Certifying Management, Certifying Managers and Supervisors, Human Resources, Management Training, Professional Managers
Any Damn Fool
To be a lifeguard you must be trained and certified. To be a teacher in most school systems you must be trained and certified. To do important financial record keeping you must be a Certified Public Accountant. To be a carpenter you must be apprenticed and licensed. The same is true of plumbers, electricians, and almost all building trade workers. Doctors, lawyers, nurses, the list of licensed or certified vocations is endless.
But, any damn fool can be a manager.
There is no training requirement, no minimum standards, no testing, nor any regulation of the people who control the lives of those that depend on them for the guidance and instruction in the workplace.

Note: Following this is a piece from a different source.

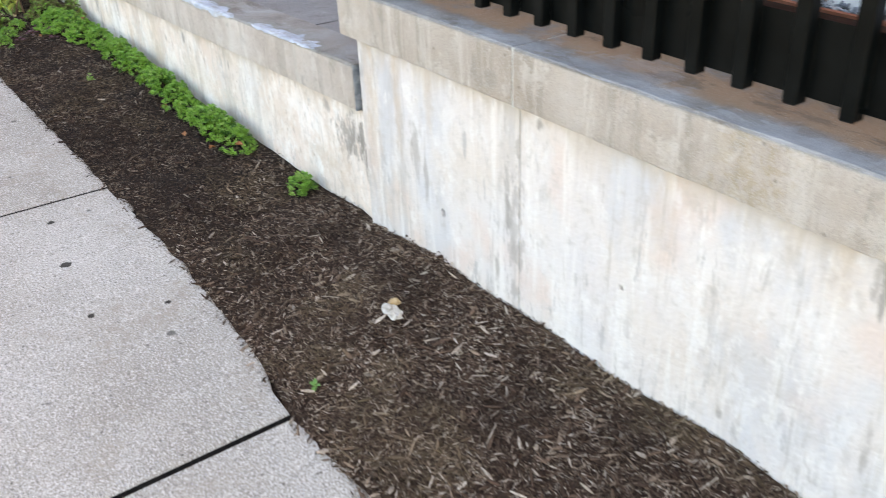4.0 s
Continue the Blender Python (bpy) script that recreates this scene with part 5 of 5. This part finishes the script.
def build_chips():
    tmpl = chip_template()
    rnd = random.Random(3)
    for name, x0, x1, n, key, lab, big in (("mulch_chips", -4.6, 1.0, 92000, "chips", "shredded brown bark and wood chips", 1.0), ("fine_mulch", -9.4, -2.9, 56000, "chips_dark", "fine dark shredded bark", 0.82)):
        mats = []
        for _ in range(n):
            x = rnd.uniform(x0, x1)
            y = rnd.uniform(edge_y(x), 1.60)
            brown = min(1.0, max(0.0, (x + 4.5) / 1.5 + 0.5 * noise.noise(Vector((x * 2, y * 3, 2)))))
            if rnd.random() > (brown if key == "chips" else 1 - brown):
                continue
            if ((x + 1.78) / 0.26) ** 2 + ((y - 0.95) / 0.13) ** 2 < 1 and rnd.random() < 0.85:
                continue
            if noise.noise(Vector((x * 4.5, y * 4.5, 9))) < -0.12 and rnd.random() < 0.62:
                continue
            if rnd.random() < 0.016:
                y = edge_y(x) - abs(rnd.gauss(0, 0.014))
                z = side_z(x) + 0.002
            else:
                z = mulch_z(x, y) + abs(rnd.gauss(0, 0.006))
            l = min(0.07, max(0.006, rnd.lognormvariate(-4.62, 0.62))) * big
            w = min(0.016, l * rnd.uniform(0.08, 0.36))
            t = rnd.uniform(0.0015, 0.004)
            if rnd.random() < 0.012:
                l, w, t, z = rnd.uniform(0.022, 0.048), rnd.uniform(0.006, 0.013), 0.005, z + 0.004
            m = Matrix.Translation((x, y, z)) @ Matrix.Rotation(rnd.uniform(0, 6.28), 4, "Z") @ Matrix.Rotation(rnd.gauss(0, 0.30), 4, "Y") @ Matrix.Rotation(rnd.gauss(0, 0.4), 4, "X") @ Matrix.Diagonal((l, w, t, 1))
            mats.append(m)
        ob = scatter(name, tmpl, mats, M[key], smooth=False)
        tagged(ob, lab, "mulch", kind="stuff")
    # fine shreds between the chips
    bm = bmesh.new()
    rows = [[bm.verts.new((t, w * 0.5, 0.0)), bm.verts.new((t, 0.0, 0.4)), bm.verts.new((t, -w * 0.5, 0.0))] for t, w in ((-0.5, 0.5), (0.5, 0.8))]
    for i in range(2):
        bm.faces.new((rows[0][i], rows[0][i + 1], rows[1][i + 1], rows[1][i]))
    shred = arrays(bm)
    for name, x0, x1, n, key, lab in (("bark_shreds", -4.9, 1.0, 140000, "chips", "fine brown bark shreds between the chips"), ("dark_bark_shreds", -9.2, -2.7, 52000, "chips_dark", "fine dark bark shreds on the bed")):
        mats = []
        for _ in range(n):
            x = rnd.uniform(x0, x1)
            y = rnd.uniform(edge_y(x) - 0.008, 1.595)
            if ((x + 1.78) / 0.26) ** 2 + ((y - 0.95) / 0.13) ** 2 < 1 and rnd.random() < 0.8:
                continue
            brown = min(1.0, max(0.0, (x + 4.5) / 1.5 + 0.5 * noise.noise(Vector((x * 2, y * 3, 2)))))
            if rnd.random() > (brown if key == "chips" else 1 - brown):
                continue
            l = rnd.uniform(0.004, 0.017)
            mats.append(Matrix.Translation((x, y, max(side_z(x), mulch_z(x, y)) + rnd.uniform(0.0, 0.006))) @ Matrix.Rotation(rnd.uniform(0, 6.28), 4, "Z") @ Matrix.Rotation(rnd.gauss(0, 0.35), 4, "Y") @ Matrix.Diagonal((l, rnd.uniform(0.0012, 0.0032), 0.003, 1)))
        tagged(scatter(name, shred, mats, M[key], smooth=False), lab, "mulch", kind="stuff")
    # soil-borne chips in the gap between the slabs
    mats = []
    for _ in range(700):
        y = rnd.uniform(0.55, 0.97)
        x = rnd.uniform(-2.0 + (0.95 - y) * 0.9, -1.56)
        l = rnd.uniform(0.005, 0.022)
        mats.append(Matrix.Translation((x, y, side_z(x) - 0.010)) @ Matrix.Rotation(rnd.uniform(0, 6.28), 4, "Z") @ Matrix.Diagonal((l, l * 0.4, 0.003, 1)))
    tagged(scatter("soil_crumbs", tmpl, mats, M["chips_dark"], smooth=False), "dark soil crumbs between sidewalk slabs", "soil", kind="stuff")


def build_gravel():
    bm = bmesh.new()
    bmesh.ops.create_icosphere(bm, subdivisions=1, radius=0.5)
    rnd = random.Random(6)
    for v in bm.verts:
        v.co *= rnd.uniform(0.7, 1.15)
    bm.verts.index_update()
    tmpl = arrays(bm)
    mats = []
    for _ in range(14500):
        x, y = rnd.uniform(-12.1, 0.5), rnd.uniform(2.94, 3.405)
        s = rnd.uniform(0.012, 0.036)
        mats.append(Matrix.Translation((x, y, gravel_z(x, y) + rnd.uniform(-0.008, 0.012))) @ Euler((rnd.gauss(0, 0.6), rnd.gauss(0, 0.6), rnd.uniform(0, 6.3))).to_matrix().to_4x4() @ Matrix.Diagonal((s, s * rnd.uniform(0.5, 0.9), s * rnd.uniform(0.14, 0.32), 1)))
    tagged(scatter("slate_gravel", tmpl, mats, M["slate"], smooth=False), "loose dark blue-grey slate gravel", "gravel", kind="stuff")


build_milkweeds()
build_seedlings()
build_stonecrops()
build_flowering_sedum()
build_perennials()
build_meter()
build_loose()
build_chips()
build_gravel()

But We Have Employment Laws
Some might say that we have employment laws to protect workers and in some situations we have unions. Employees can and do sue companies when a manager acts inappropriately. Federal, State, County, and Municipal agencies can also address issues of inappropriate acts of management. Problem solved! So what is the big deal?
In every case of poor management there is one common denominator. The individual manager that should know better, but doesn’t. If an individual manager acts in a way that is wrong, possibly even illegal, they can be sued or even fired, but that person can move on and still be a manager somewhere else. What is worse, if the company condoned the behavior, there may be little the worker can do because there is no individual accountability of a manager. In any other trained vocation there is individual accountability. If an electrician is asked by his employer to not follow code the person knows that it is her or his license at risk; therefore, there is a check and balance in the workplace. This same check and balance does not exist for a person in management.
Bringing Down the Economy Through Bad Management
In dissecting the causes of our current economic crisis we have learned that many managers coerced their workers to act in a manner that jeopardized not only the company, but the global economy. What if a manager was risking his or her management certification to follow the directives of the company? Certainly a certification is not going to stop bad management behavior, but it might cause a manager think about the consequences before they risk losing their career.
This problem extends beyond simple coercion. While many larger companies may have training programs for their managers to educate them on employment law and company policies on the treatment of workers, smaller companies do not have the resources to train their managers and often have the worst of the worst managers. The problem is that even the basic employment laws may not be understood by managers of small companies and if sued, the business may go bankrupt, leaving all the workers to suffer and the culpable manager free to look for his or her next job.
A Better Work Environment; Better, Wiser Managers; and Save Money
Certified managers might seem an absurd idea because it would impact so many employers and how they hire and promote management staff, however, consider the following:
- State certified managers would be trained in Federal, State, and local laws and regulations thereby saving the companies from need to perform this function and save the expense of the labor and education costs.
- Certified managers would be aware of laws; therefore, fewer issues of managers acting out of ignorance. Saving time, conflict-resolution, and litigation.
- Certified managers would mean even small companies would have access to managers who meet the standards of all managers regardless of company size.
- Company condoned acts that violate the law, codes, or common sense would have to coerce the managers to risk his or her certification.
- The Human Resources department could be significantly reduced and many internal policies on management behavior and standards eliminated.
Maybe it’s time we raise the bar on what it means to be in management and create minimum requirements and standards for managers.